I ventured out into the frigid weather yesterday because I was in desperate need of some plexiglass and a new toothbrush.  After completing my errands, I felt that I might have had a touch of frostbite, and so I ducked into the newly opened falafel restaurant to warm up.  The place was still ill-lit and run-down, but seemingly free of rodents.  I decided it would be rude to not order food, so in the interest of politeness (and laziness.  Also self-servingness. Romeo looked at me as if I was his sun and stars when I came home bearing Mediterranean food.) I decided to order something. While perusing the takeout menu, which was full of the standard fare one would expect in such an establishment, I came across a sentence that stopped me dead in my tracks.

“Come into one of our locations and try one of our dishes made by our world famous 5 star chef…”

Wow! Like seriously, WOW! When I think “world famous” and “five star” in Chicago, the first name that comes to mind is, yes, Grant Achatz of the Michelin-starred Alinea.  People are wait-listed for months and months and do embarrassing things like beg for tickets on twitter to get into his restaurants.  I cannot confirm or deny anything, but let me tell you, the beef shawarma was spectacular.  As the menu promised, it was indeed “grilled to perfection”.  I don’t care what anyone says about Achatz, the man knows his way around the stove.

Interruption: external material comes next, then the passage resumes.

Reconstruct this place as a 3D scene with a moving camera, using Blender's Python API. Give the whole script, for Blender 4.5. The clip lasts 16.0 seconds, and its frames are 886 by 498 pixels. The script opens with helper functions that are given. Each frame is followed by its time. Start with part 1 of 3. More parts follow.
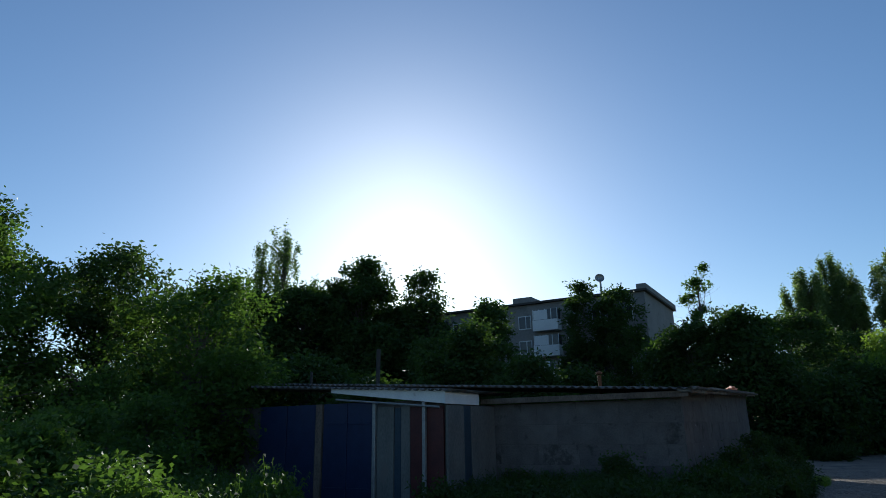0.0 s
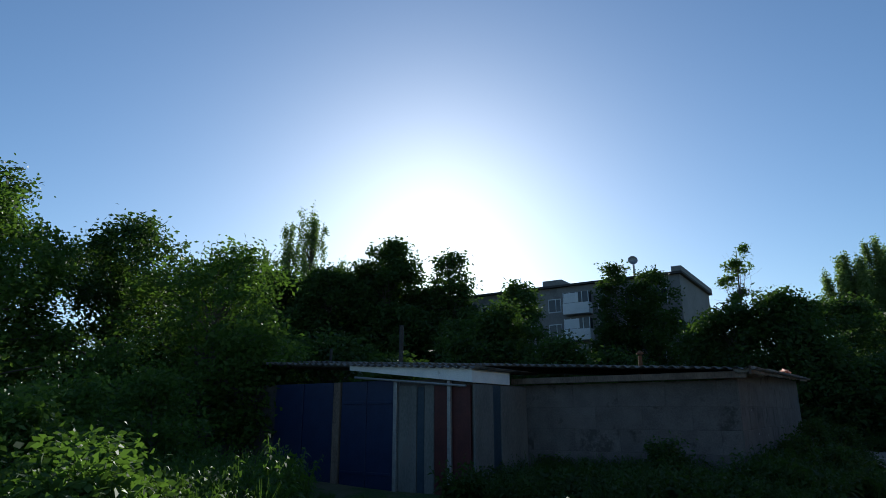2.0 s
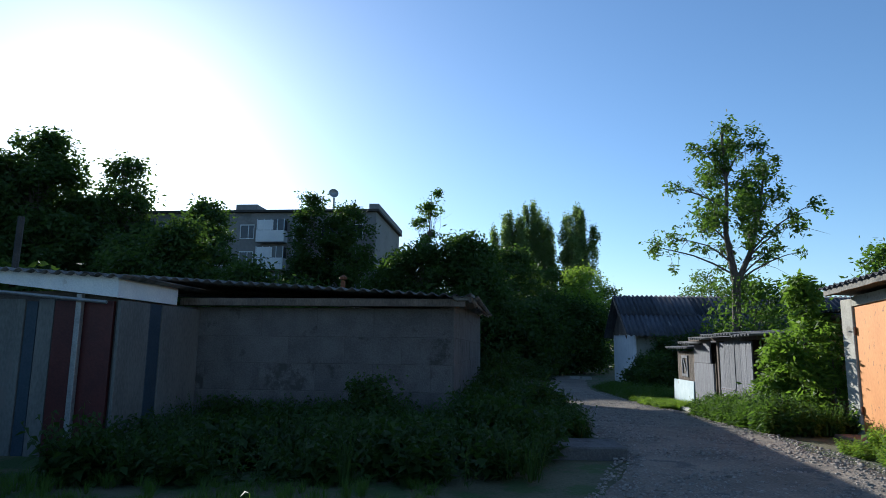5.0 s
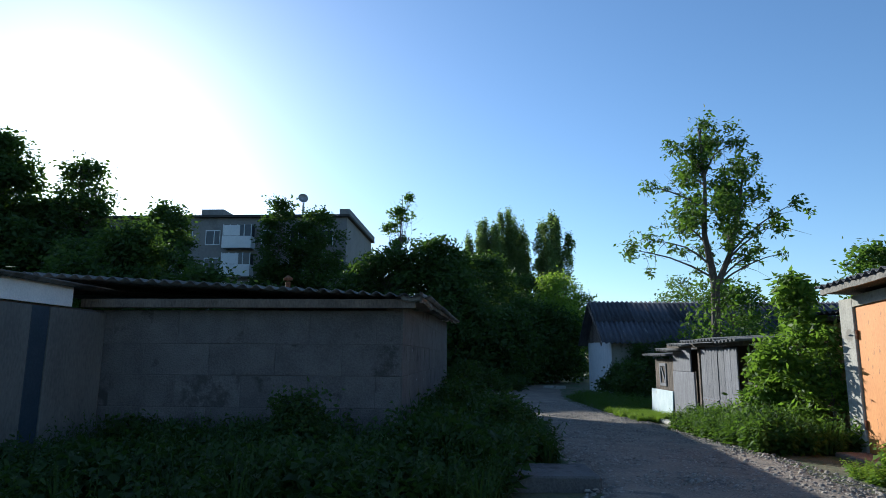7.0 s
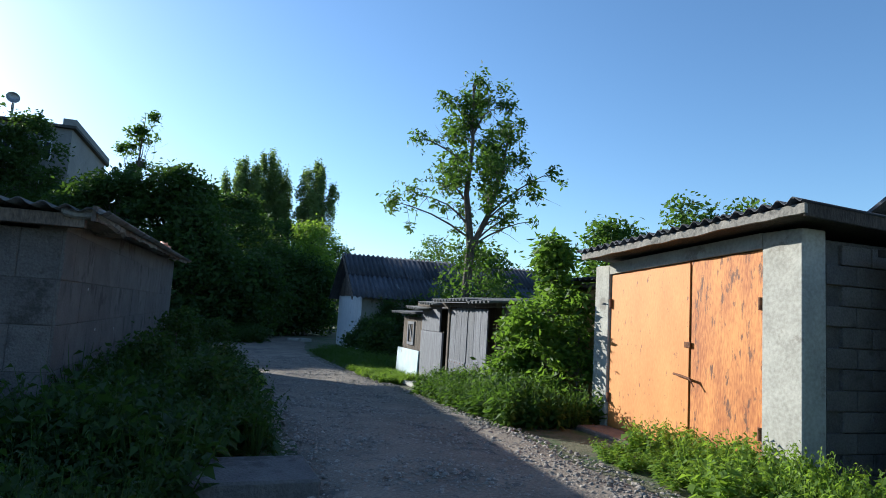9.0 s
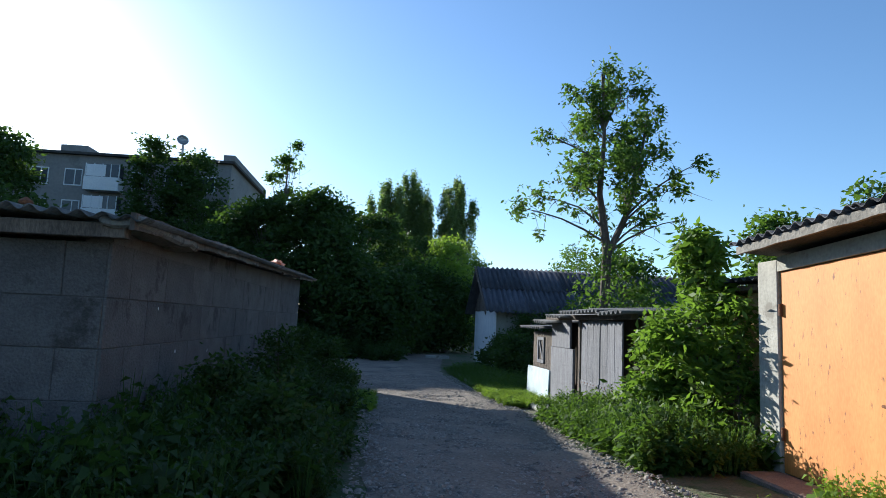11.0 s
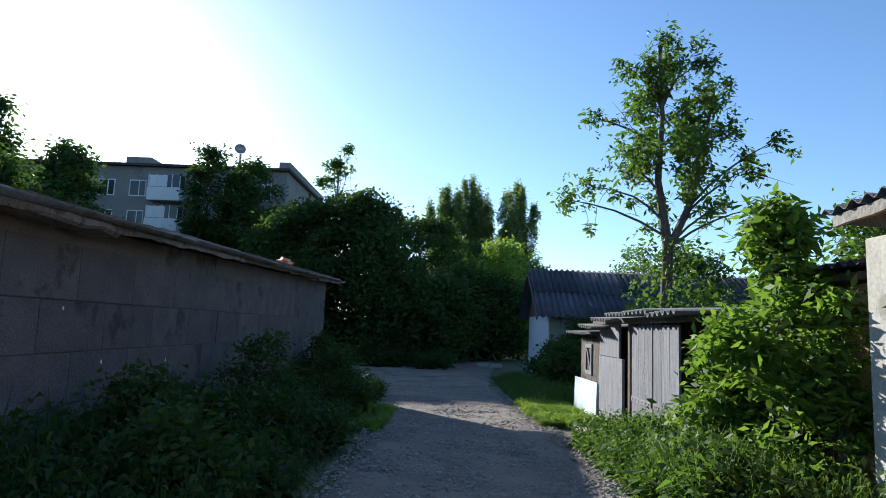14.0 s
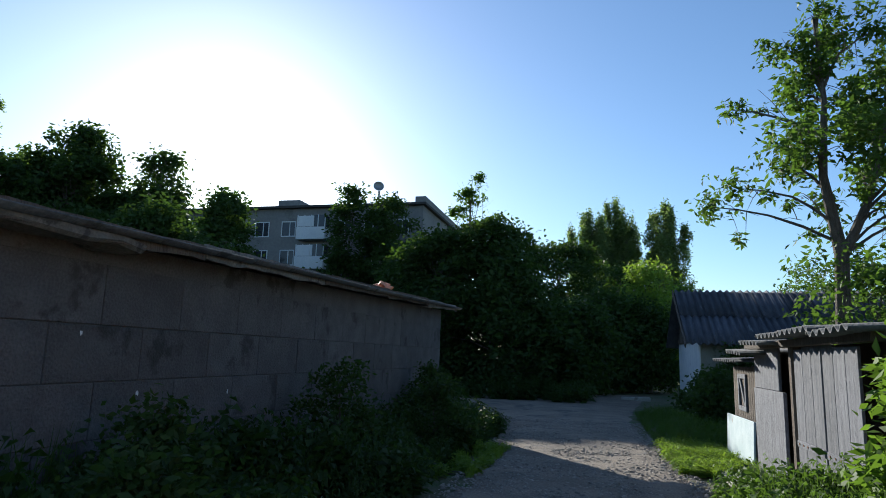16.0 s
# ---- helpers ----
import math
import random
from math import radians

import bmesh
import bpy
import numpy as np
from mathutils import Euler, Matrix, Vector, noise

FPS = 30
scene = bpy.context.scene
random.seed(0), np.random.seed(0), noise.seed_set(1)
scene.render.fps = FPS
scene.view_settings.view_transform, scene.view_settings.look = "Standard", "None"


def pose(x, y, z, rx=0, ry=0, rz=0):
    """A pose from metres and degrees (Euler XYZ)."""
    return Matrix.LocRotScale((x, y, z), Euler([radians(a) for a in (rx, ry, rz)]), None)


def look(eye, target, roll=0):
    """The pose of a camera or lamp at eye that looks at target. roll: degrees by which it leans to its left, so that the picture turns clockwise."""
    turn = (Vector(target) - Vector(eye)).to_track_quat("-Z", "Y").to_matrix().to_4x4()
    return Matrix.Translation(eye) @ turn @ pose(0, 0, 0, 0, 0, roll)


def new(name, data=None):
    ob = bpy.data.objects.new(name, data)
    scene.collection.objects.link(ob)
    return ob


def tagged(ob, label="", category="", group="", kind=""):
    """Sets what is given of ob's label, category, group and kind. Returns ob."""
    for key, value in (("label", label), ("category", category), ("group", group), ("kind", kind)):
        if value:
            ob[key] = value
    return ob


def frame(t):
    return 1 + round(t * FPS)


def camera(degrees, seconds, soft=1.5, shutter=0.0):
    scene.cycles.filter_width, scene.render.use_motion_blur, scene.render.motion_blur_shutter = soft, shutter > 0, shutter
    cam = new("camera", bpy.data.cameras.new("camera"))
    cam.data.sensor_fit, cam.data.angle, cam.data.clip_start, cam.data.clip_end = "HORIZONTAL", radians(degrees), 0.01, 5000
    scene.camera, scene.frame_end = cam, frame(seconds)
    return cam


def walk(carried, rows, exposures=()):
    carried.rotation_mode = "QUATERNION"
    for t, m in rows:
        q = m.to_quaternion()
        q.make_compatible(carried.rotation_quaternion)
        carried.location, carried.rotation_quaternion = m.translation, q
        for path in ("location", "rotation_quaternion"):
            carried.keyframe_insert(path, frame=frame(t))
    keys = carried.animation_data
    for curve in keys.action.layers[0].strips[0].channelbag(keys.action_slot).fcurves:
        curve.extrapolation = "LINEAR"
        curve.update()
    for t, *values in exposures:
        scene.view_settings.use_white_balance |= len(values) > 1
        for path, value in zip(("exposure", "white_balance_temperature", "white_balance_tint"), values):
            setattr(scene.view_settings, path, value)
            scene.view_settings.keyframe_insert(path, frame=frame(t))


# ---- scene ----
LENS = 70.6
ROWS = [
    (0.0, 2.732, -14.686, 1.446, 30.92, 16.10, 0.93),
    (0.5, 2.950, -14.790, 1.404, 36.63, 16.11, 0.83),
    (1.0, 2.895, -14.513, 1.349, 34.68, 13.40, -1.30),
    (1.5, 2.369, -13.974, 1.386, 31.73, 13.79, 0.20),
    (2.0, 2.051, -13.511, 1.390, 33.40, 14.75, 0.13),
    (2.5, 1.744, -13.090, 1.385, 32.28, 14.77, -1.24),
    (3.0, 1.434, -12.556, 1.387, 28.30, 14.59, -0.88),
    (3.5, 1.214, -11.877, 1.342, 22.08, 12.46, -1.00),
    (4.0, 1.020, -11.365, 1.409, 15.19, 10.34, -2.09),
    (4.5, 0.782, -10.981, 1.382, 6.72, 8.78, -0.87),
    (7.0, 1.113, -9.237, 1.360, 3.24, 9.72, -0.37),
    (7.5, 1.096, -8.389, 1.410, -11.75, 8.23, -1.14),
    (8.0, 1.189, -7.863, 1.388, -22.53, 6.25, -2.43),
    (10.5, 2.290, -6.247, 1.405, -8.38, 6.44, -3.59),
    (11.0, 2.482, -5.906, 1.414, -5.45, 6.83, -2.41),
    (11.5, 2.746, -5.693, 1.439, -1.64, 7.66, -2.93),
    (12.0, 2.840, -5.395, 1.419, 1.21, 7.18, -3.02),
    (12.5, 2.935, -5.155, 1.430, 2.73, 7.51, -3.15),
    (13.0, 3.113, -4.844, 1.414, 4.29, 8.61, -3.02),
    (13.5, 3.275, -4.606, 1.434, 3.37, 7.58, -3.10),
    (14.0, 3.393, -4.169, 1.409, 0.57, 7.22, -2.30),
    (14.5, 3.548, -3.758, 1.388, -0.19, 6.98, -2.06),
    (15.0, 3.671, -3.325, 1.402, 7.20, 7.32, -2.35),
    (15.5, 3.797, -3.102, 1.379, 11.20, 8.43, -1.95),
    (16.0, 3.980, -2.835, 1.369, 13.99, 9.59, -1.80),
]
cam = camera(LENS, 16.0, 0.9)
walk(cam, [(t, pose(x, y, z, 90 + p, r, w)) for t, x, y, z, w, p, r in ROWS],
     [(0.0, -0.22, 5600, 5), (3.0, -0.15, 5650, 5), (4.5, 0.35, 5600, 7), (7.0, 0.4, 5550, 6), (8.0, 0.55, 5550, 5), (11.0, 0.65, 5650, 7), (14.5, 0.75, 5700, 9), (16.0, 0.4, 5800, 7)])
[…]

And that is why, when he is on the Huffington Post giving some real talk about grilling steak at home, on a regular gas stove for mere mortals, I drop that plexiglass I am holding in my hands and force my vegetarian boyfriend to drive me across town to pick up steak.  I tried his technique tonight, and Grant was right, as usual.  The only drawback is the tremendous amount of smoke that is produced during the cooking process, which is a fine thing in baba ghanoush, but not so much lingering in your apartment for hours afterwards.  But if a culinary superstar chef can find time in his busy schedule to moonlight in a fast food place, I can deal with opening a few windows.